By Christine McConville
Tuesday, March 1, 2011 –
Former Blue Cross Blue Shield of Massachusetts boss Cleve L. Killingsworth received $8.6 million in compensation last year from the 2.9-million member health insurer.
And over the next two years, he’ll receive an additional $2.7 million in severance pay.
Killingsworth left his post last March after Blue Cross reported staggering losses, and as the state began cracking down on health insurers for hefty hikes in people’s insurance premiums.
Killingsworth’s departure package is detailed in a filing that Blue Cross submitted today to the Massachusetts Division of Insurance.
Killingsworth was the firm’s top executive for five years, and Blue Cross spokesman Jay McQuaide said that some 70 percent of his $8.6 million compensation for 2010 is retirement benefits.
McQuaide said Killingsworth’s compensation “was part of a binding employment contract that the board agreed to in 2005. “It was a very different time,” he added. “Three of the five years that Cleve was CEO were the best years that Blue Cross had. Membership grew under Cleve, and there’s little argument that without Cleve’s leadership and passion on payment reform, we would not be where we are today.”
Blue Cross director Paul Guzzi said in a statement that “the Board understands and is sensitive to the community’s interest and concern about executive compensation.”

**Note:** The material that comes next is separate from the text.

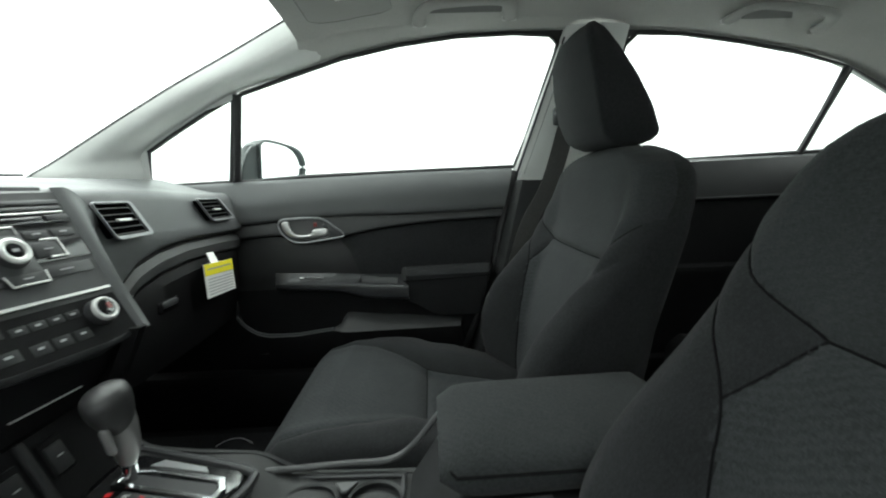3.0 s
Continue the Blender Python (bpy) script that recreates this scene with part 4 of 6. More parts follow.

Guzzi, a former state secretary who now runs the Greater Boston Chamber of Commerce and ran the board during parts of Killingsworth’s tenure, said Killingsworth “chose to resign his position following discussions with the Board about the direction of the company,” but did so on the conditions that he receive his previously negotiated pay package.
Killingsworth is now spending his time “traveling, writing and speaking.”